The state must also consider New Mexico’s ethnic, racial and linguistic diversity.
New Mexico is home to 22 federally recognized tribes, meaning about 200,000 Native Americans live in New Mexico, or close to a tenth of the state’s population. Some Native Americans feel more comfortable conversing in their tribal language, of which there are several in New Mexico, than in English.
In addition, some New Mexicans prefer to only speak Spanish.
To market the exchange, then, the state must find people who know how the exchange works in all its intricacy and can translate that clearly. But in addition to finding English and Spanish speakers, New Mexico must find speakers fluent in one or more of the tribal languages spoken in New Mexico.
The alliance already is working with tribal representatives to develop ways to communicate specifically to Native Americans, such as using public service announcements on radio shows such as Native American Calling, Singing Wire, and through the Native American Radio.
The challenges ahead
Another challenge facing New Mexico is ensuring that residents can access health care once they use the exchange.
Only one of New Mexico’s 33 counties – Los Alamos – has enough providers to adequately care for its population, according to the federal government’s Health Resources and Services Administration.
“It’s all hands on deck. We need nurses, nurse practitioners,” said Dr.

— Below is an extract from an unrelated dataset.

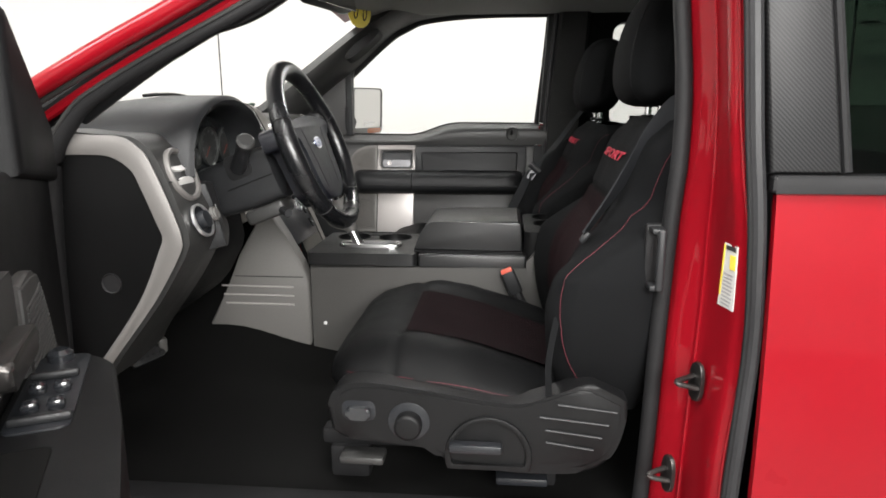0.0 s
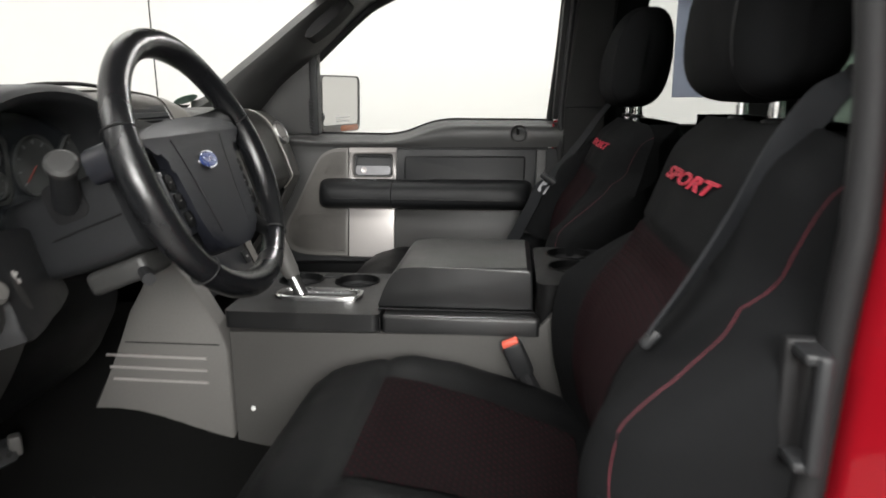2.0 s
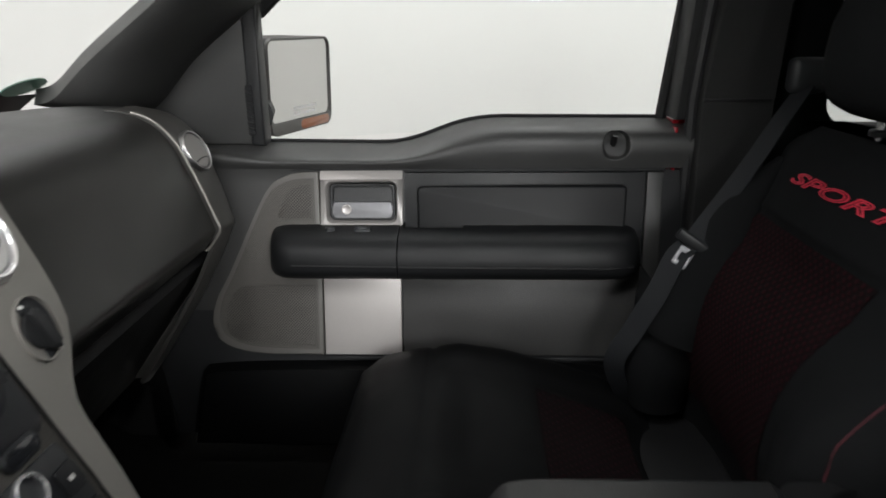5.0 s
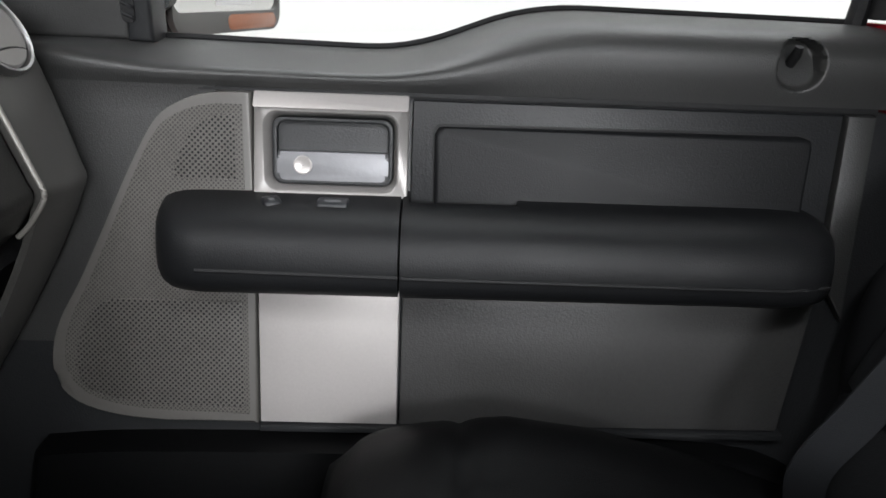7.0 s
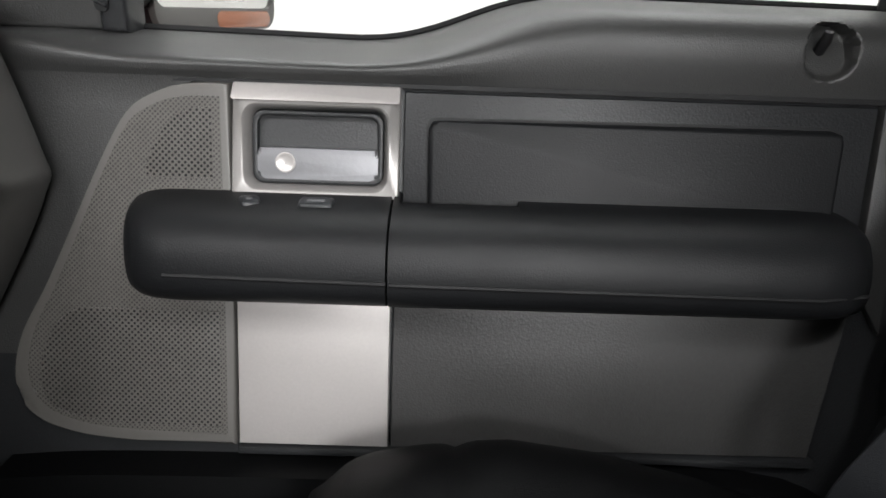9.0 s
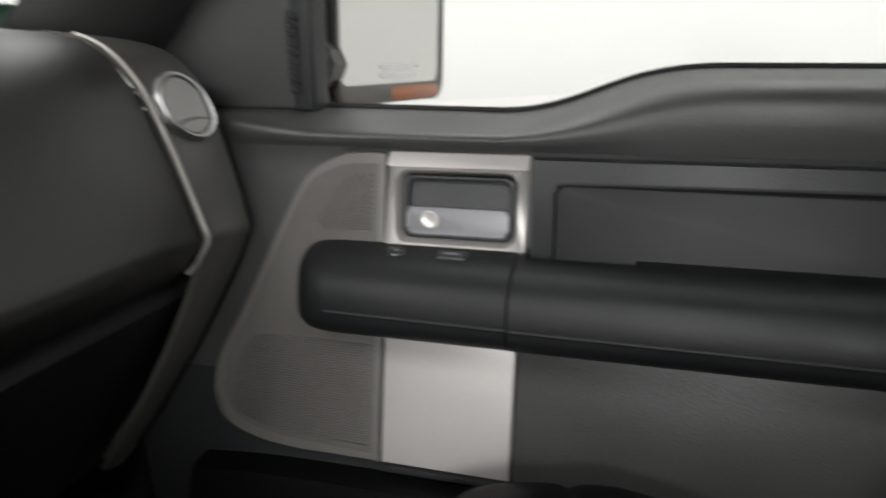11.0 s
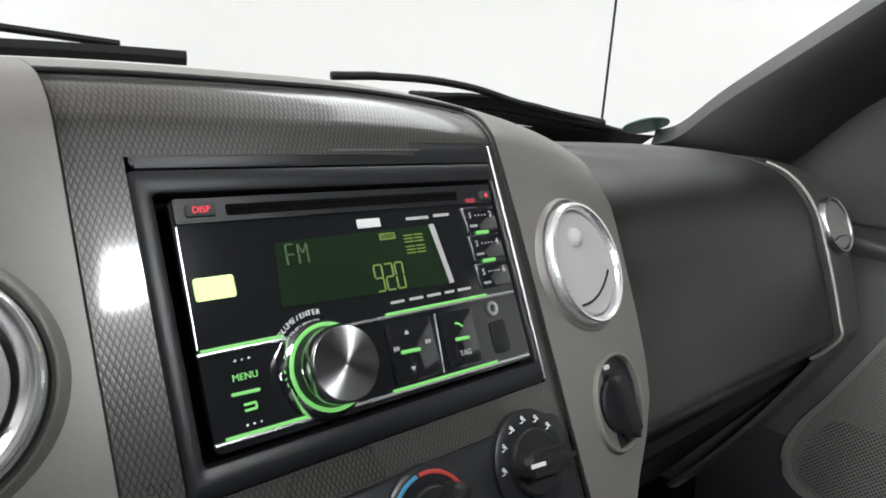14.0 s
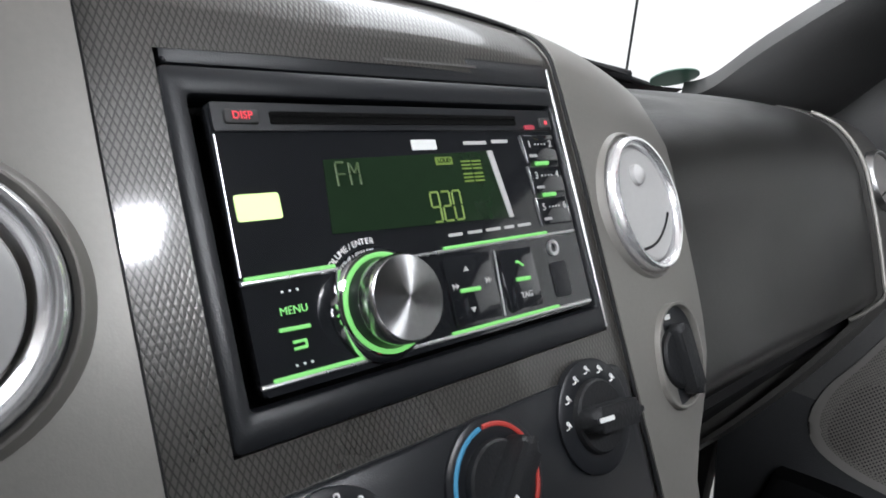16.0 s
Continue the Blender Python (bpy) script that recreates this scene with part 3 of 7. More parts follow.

Arthur Kaufman, of the Office for Community Health at UNM Health Sciences Center in Albuquerque.
Retired physician J.R. Damron agreed.
“You can have all the insurance you want, but if you can’t get in to see your providers, then there’s going to be an access-to-care problem,” said Damron, a former gubernatorial candidate who has pushed for an exchange in New Mexico for several years.
Trying to accommodate New Mexicans who would rather buy health insurance in person than online gives officials another matter to resolve.
“We are working on that right now,” Nuñez said, adding the alliance plans to set up a call center to handle customer calls and help people enroll.
“We’re thinking of having the call centers refer brokers and navigators out to in-person calls.”
That would satisfy many tribal members, said Ken Lucero, director of the Robert Wood Johnson Foundation Center for the Native American Health Policy at the University of New Mexico. “We are going to see our people wanting to sit down with a person.”
Roxane Bly, Director of the Bernalillo County Off-Reservation Native American Health Commission, considers an in-person option important.
“Most people wouldn’t buy a car over the Internet,” she said. “Most people wouldn’t do that. They want to meet face to face.”